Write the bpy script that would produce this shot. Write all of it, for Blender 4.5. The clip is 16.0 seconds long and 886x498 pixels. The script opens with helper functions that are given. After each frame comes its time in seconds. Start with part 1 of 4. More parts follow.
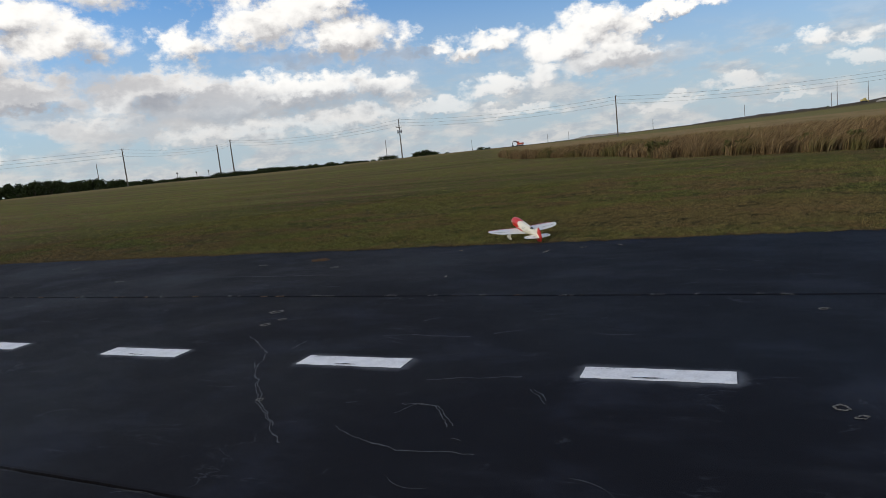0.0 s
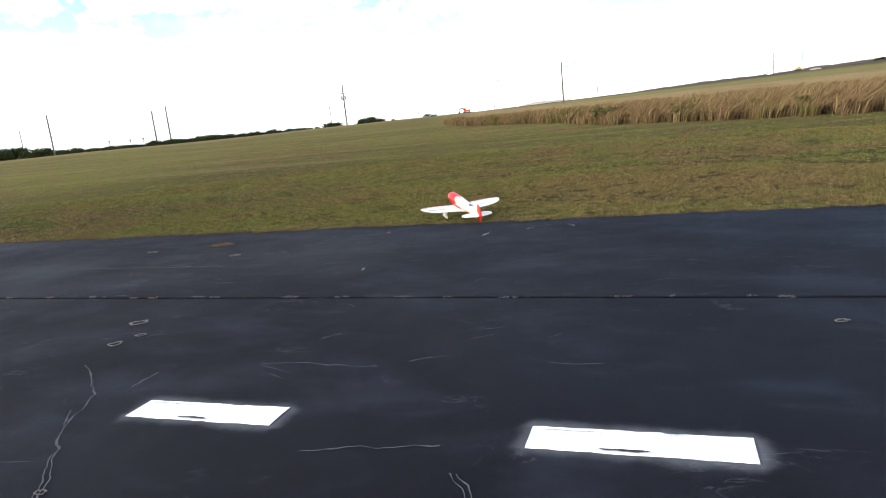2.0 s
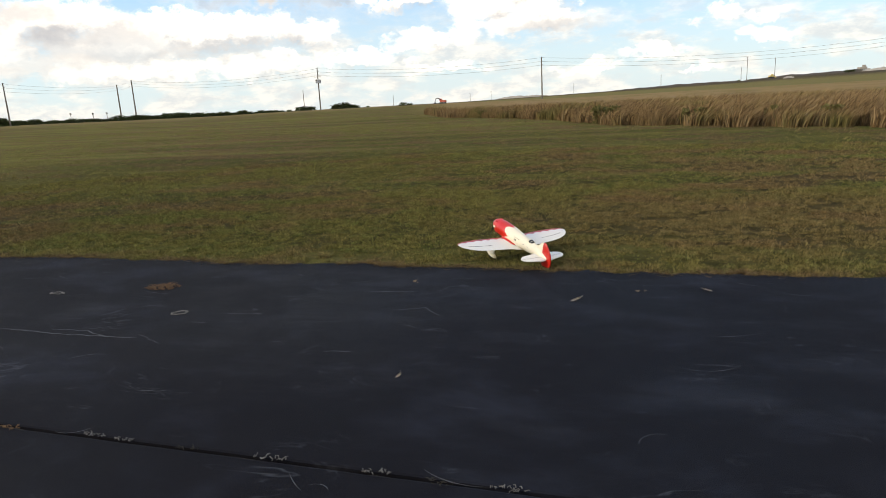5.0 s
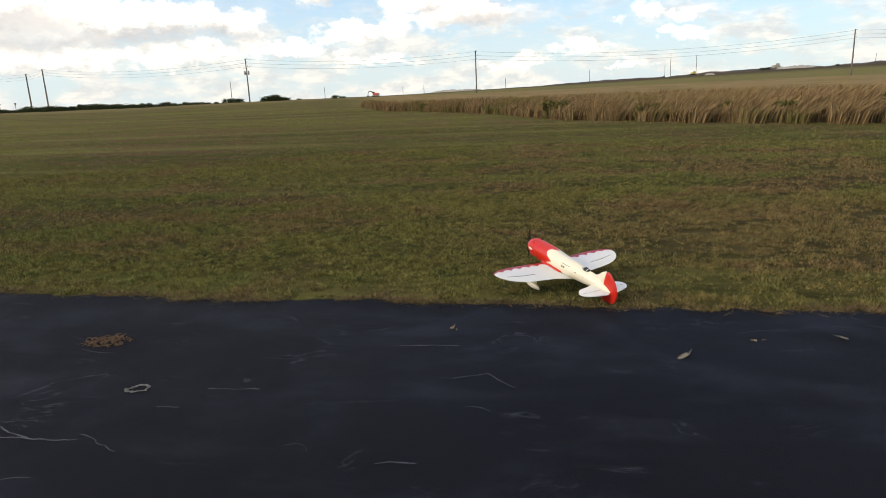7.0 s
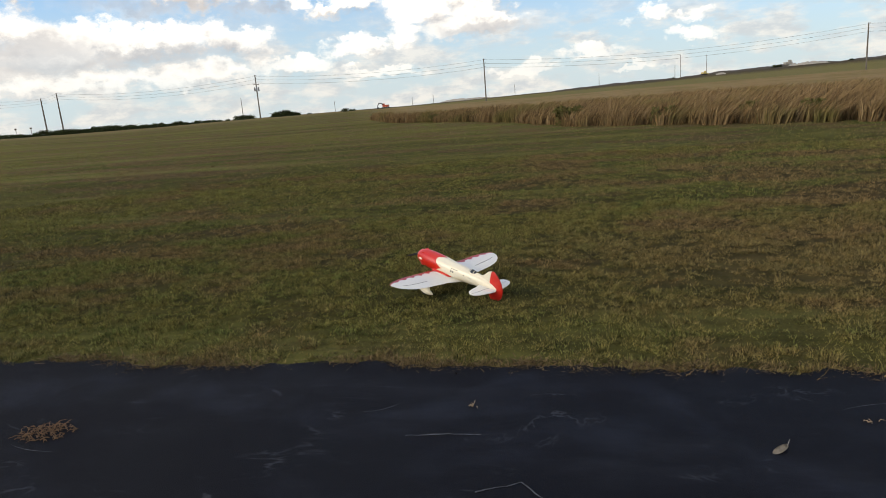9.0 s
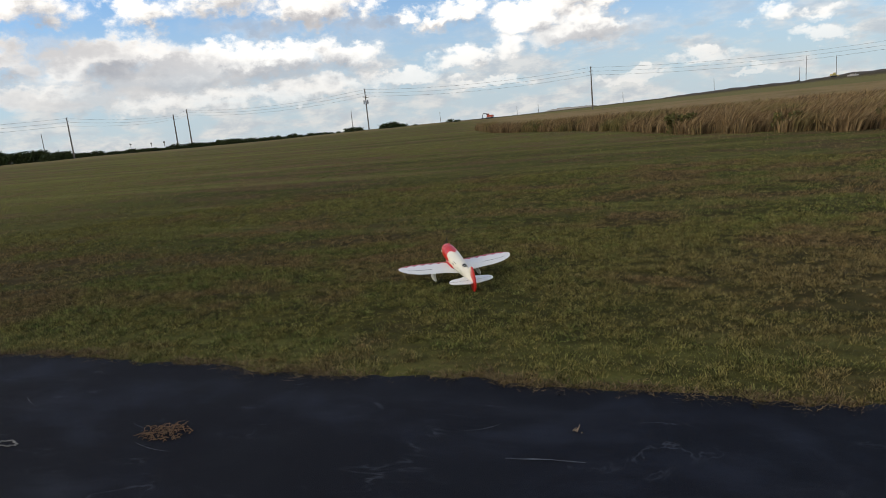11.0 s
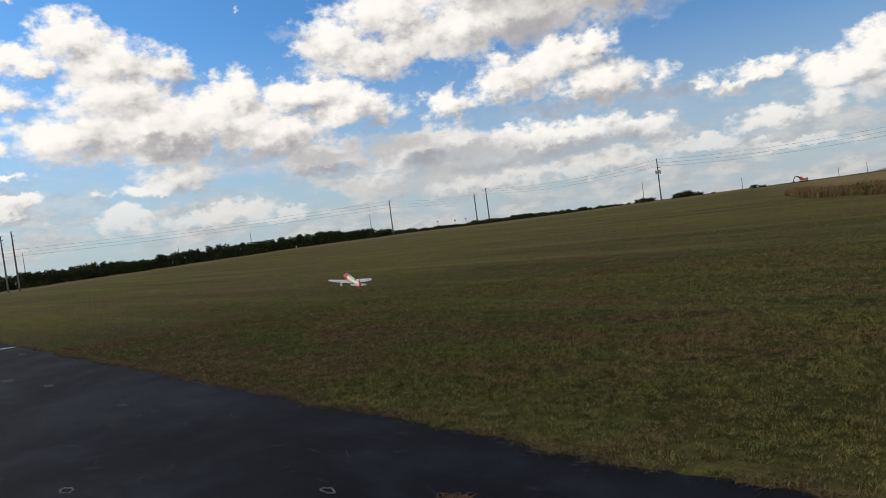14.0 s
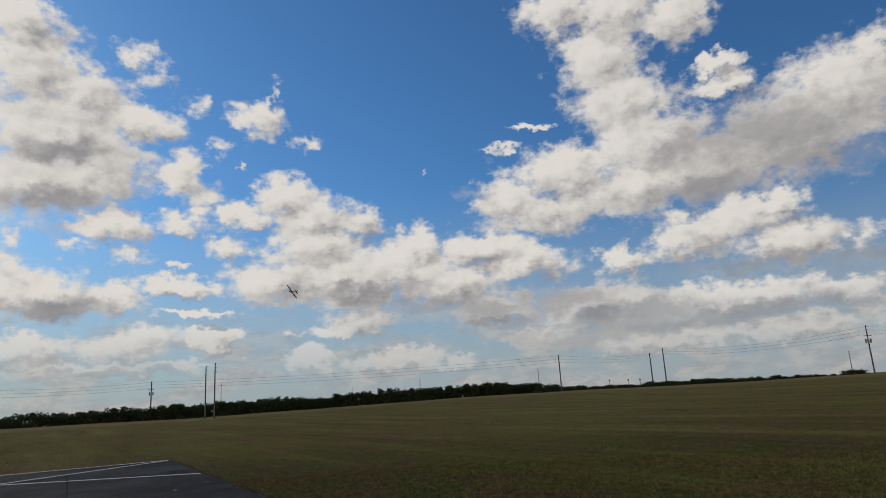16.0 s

----

--- Work instructions ---
Write the listing out a second time exactly, dropping all images.

--- Solution to this problem ---
Write the bpy script that would produce this shot. Write all of it, for Blender 4.5. The clip is 16.0 seconds long and 886x498 pixels. The script opens with helper functions that are given. After each frame comes its time in seconds. Start with part 1 of 4. More parts follow.
0.0 s
2.0 s
5.0 s
7.0 s
9.0 s
11.0 s
14.0 s
16.0 s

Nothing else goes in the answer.